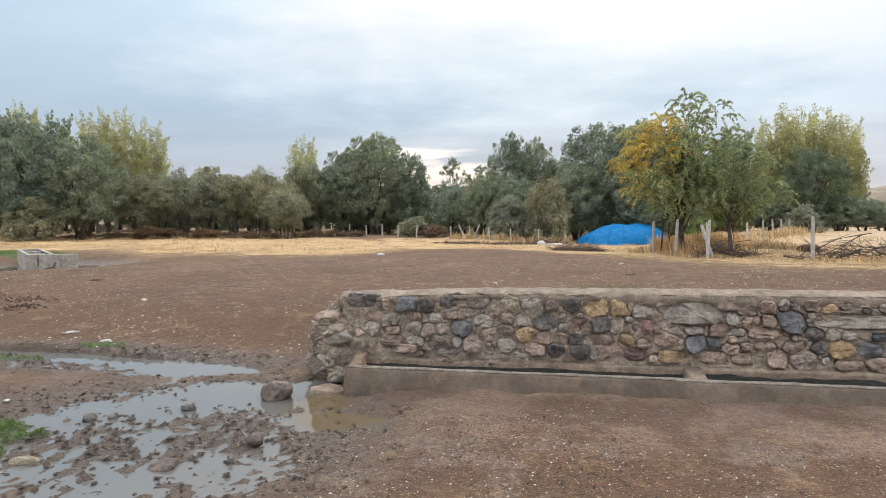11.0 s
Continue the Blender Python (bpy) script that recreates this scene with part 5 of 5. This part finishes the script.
def build_tarp(x, y, lx, ly, h, label, seed, turn=0.0):
    """A heap under a plastic sheet: slack folds run down from the ridge to a rucked hem."""
    n, m = 90, 60
    v, f = [], []
    z0 = ground_z(x, y, False)
    for j in range(m + 1):
        for i in range(n + 1):
            u, w = 2 * i / n - 1, 2 * j / m - 1
            e = (abs(u) ** 2.4 + abs(w) ** 2.2)
            z = h * max(0.0, 1 - e) ** 0.62 * (1 + 0.18 * wob(u, w, seed, 1.3)) * (1 + 0.22 * u)
            a = math.atan2(w, u)
            # creases run down the slope, slack wrinkles cross them
            crease = abs(wob(a * 3.2, e * 0.5, seed, 1.6))
            z += h * min(1, e * 1.5) * (0.42 * (0.25 - crease)) + 0.12 * h * wob(u, w, seed + 3, 2.6) + 0.10 * h * (0.2 - abs(wob(u, w, seed, 5.0))) + 0.05 * h * (0.2 - abs(wob(w, u, seed, 11.0)))
            hem = 1 + 0.06 * wob(a * 3, 1, seed, 2.4)
            v.append((u * lx / 2 * hem, w * ly / 2 * hem, max(0.02, z) - 0.14 * smooth01(0.86, 1.05, e)))
    for j in range(m):
        for i in range(n):
            u, w = 2 * (i + 0.5) / n - 1, 2 * (j + 0.5) / m - 1
            if abs(u) ** 2.4 + abs(w) ** 2.2 < 1.1:
                q = j * (n + 1) + i
                f.append((q, q + 1, q + n + 2, q + n + 1))
    return thing("tarpaulin", label, "tarpaulin", pose(x, y, z0, 0, 0, turn), me=mesh_of("tarpaulin", v, f, TARP))


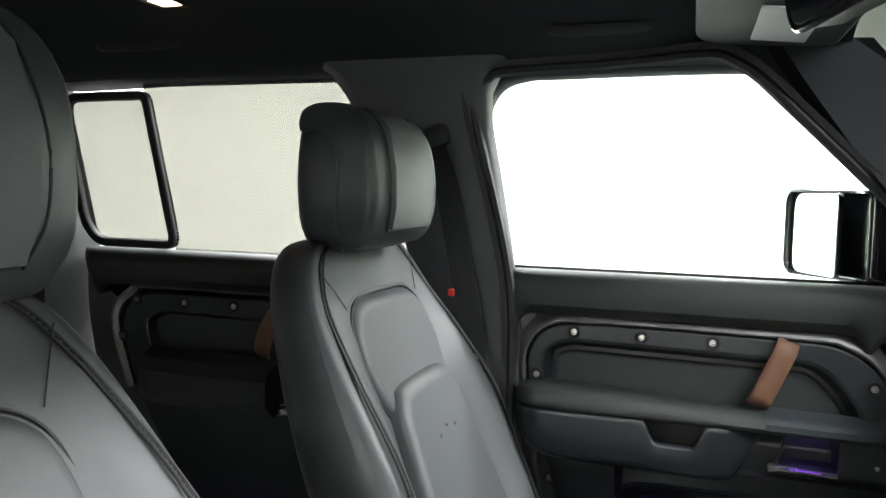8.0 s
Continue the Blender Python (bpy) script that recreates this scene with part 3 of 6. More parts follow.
def front_door(driver):
    side = 1 if driver else -1
    if driver:
        door = thing("driver_door", DOOR_M, "grey car door swung wide open, black trim with violet pocket light", "car door", "car doors")
    else:
        door = thing("passenger_door", pose(-0.75, 0, 0), "closed grey car door with black trim and brown handle", "car door", "car doors")

    def D(s, z, w):
        return Vector((-side * w, s, z))
    N = Vector((-side, 0, 0))
    shell = fillet(SHELL, 0.04, 3)
    rings = [[D(p[0], min(p[1], 1.284), w) for p in offset(shell, o)] for o, w in ((-0.115, -0.085), (-0.10, -0.028), (-0.05, -0.012), (-0.03, -0.010), (-0.012, -0.016), (0.0, -0.034), (0.002, -0.052), (0.010, -0.062), (0.034, -0.074), (0.046, -0.088), (0.050, -0.125), (0.046, -0.138), (0.02, -0.142))]
    part("shell", loft(rings), PAINT, door, "grey metallic painted door shell", local=True)
    part("edge_seal", sweep([D(*p, -0.060) for p in offset(shell, 0.004) if p[1] < 1.27], [(-0.006, -0.004), (0.007, -0.004), (0.009, 0.004), (0.004, 0.010), (-0.006, 0.008)], side=(-side, 0, 0)), RUBBER, door, "black rubber edge seal", local=True)
    # window frame: painted outside, black inside
    fp = spline(FRAME, 5)
    def leaned(s, z, w):
        return D(s, z, w - 0.004 * max(0, z - 1.3))
    for nm, m, prof in (("window_frame", PAINT, [(-0.020, -0.090), (-0.017, -0.042), (-0.008, -0.033), (0.012, -0.034), (0.024, -0.048), (0.030, -0.100), (0.0, -0.105)]),
                        ("window_seal", RUBBER, [(-0.034, -0.085), (-0.032, -0.042), (-0.026, -0.034), (-0.016, -0.033), (-0.013, -0.038), (-0.018, -0.047), (-0.022, -0.085)])):
        rings = []
        for i, p in enumerate(fp):
            a, b = Vector(fp[max(0, i - 1)]), Vector(fp[min(len(fp) - 1, i + 1)])
            t = (b - a).normalized()
            o = Vector((-t.y, t.x))
            rings.append([leaned(p[0] + o.x * u, p[1] + o.y * u, w) for u, w in prof])
        part(nm, loft(rings), m, door, "black window channel" if m is RUBBER else "painted window frame", local=True)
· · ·
To be done: Transcribe the records verbatim and omit the images.

Answer to the problem:
11.0 s
Continue the Blender Python (bpy) script that recreates this scene with part 5 of 5. This part finishes the script.
def build_tarp(x, y, lx, ly, h, label, seed, turn=0.0):
    """A heap under a plastic sheet: slack folds run down from the ridge to a rucked hem."""
    n, m = 90, 60
    v, f = [], []
    z0 = ground_z(x, y, False)
    for j in range(m + 1):
        for i in range(n + 1):
            u, w = 2 * i / n - 1, 2 * j / m - 1
            e = (abs(u) ** 2.4 + abs(w) ** 2.2)
            z = h * max(0.0, 1 - e) ** 0.62 * (1 + 0.18 * wob(u, w, seed, 1.3)) * (1 + 0.22 * u)
            a = math.atan2(w, u)
            # creases run down the slope, slack wrinkles cross them
            crease = abs(wob(a * 3.2, e * 0.5, seed, 1.6))
            z += h * min(1, e * 1.5) * (0.42 * (0.25 - crease)) + 0.12 * h * wob(u, w, seed + 3, 2.6) + 0.10 * h * (0.2 - abs(wob(u, w, seed, 5.0))) + 0.05 * h * (0.2 - abs(wob(w, u, seed, 11.0)))
            hem = 1 + 0.06 * wob(a * 3, 1, seed, 2.4)
            v.append((u * lx / 2 * hem, w * ly / 2 * hem, max(0.02, z) - 0.14 * smooth01(0.86, 1.05, e)))
    for j in range(m):
        for i in range(n):
            u, w = 2 * (i + 0.5) / n - 1, 2 * (j + 0.5) / m - 1
            if abs(u) ** 2.4 + abs(w) ** 2.2 < 1.1:
                q = j * (n + 1) + i
                f.append((q, q + 1, q + n + 2, q + n + 1))
    return thing("tarpaulin", label, "tarpaulin", pose(x, y, z0, 0, 0, turn), me=mesh_of("tarpaulin", v, f, TARP))


8.0 s
Continue the Blender Python (bpy) script that recreates this scene with part 3 of 6. More parts follow.
def front_door(driver):
    side = 1 if driver else -1
    if driver:
        door = thing("driver_door", DOOR_M, "grey car door swung wide open, black trim with violet pocket light", "car door", "car doors")
    else:
        door = thing("passenger_door", pose(-0.75, 0, 0), "closed grey car door with black trim and brown handle", "car door", "car doors")

    def D(s, z, w):
        return Vector((-side * w, s, z))
    N = Vector((-side, 0, 0))
    shell = fillet(SHELL, 0.04, 3)
    rings = [[D(p[0], min(p[1], 1.284), w) for p in offset(shell, o)] for o, w in ((-0.115, -0.085), (-0.10, -0.028), (-0.05, -0.012), (-0.03, -0.010), (-0.012, -0.016), (0.0, -0.034), (0.002, -0.052), (0.010, -0.062), (0.034, -0.074), (0.046, -0.088), (0.050, -0.125), (0.046, -0.138), (0.02, -0.142))]
    part("shell", loft(rings), PAINT, door, "grey metallic painted door shell", local=True)
    part("edge_seal", sweep([D(*p, -0.060) for p in offset(shell, 0.004) if p[1] < 1.27], [(-0.006, -0.004), (0.007, -0.004), (0.009, 0.004), (0.004, 0.010), (-0.006, 0.008)], side=(-side, 0, 0)), RUBBER, door, "black rubber edge seal", local=True)
    # window frame: painted outside, black inside
    fp = spline(FRAME, 5)
    def leaned(s, z, w):
        return D(s, z, w - 0.004 * max(0, z - 1.3))
    for nm, m, prof in (("window_frame", PAINT, [(-0.020, -0.090), (-0.017, -0.042), (-0.008, -0.033), (0.012, -0.034), (0.024, -0.048), (0.030, -0.100), (0.0, -0.105)]),
                        ("window_seal", RUBBER, [(-0.034, -0.085), (-0.032, -0.042), (-0.026, -0.034), (-0.016, -0.033), (-0.013, -0.038), (-0.018, -0.047), (-0.022, -0.085)])):
        rings = []
        for i, p in enumerate(fp):
            a, b = Vector(fp[max(0, i - 1)]), Vector(fp[min(len(fp) - 1, i + 1)])
            t = (b - a).normalized()
            o = Vector((-t.y, t.x))
            rings.append([leaned(p[0] + o.x * u, p[1] + o.y * u, w) for u, w in prof])
        part(nm, loft(rings), m, door, "black window channel" if m is RUBBER else "painted window frame", local=True)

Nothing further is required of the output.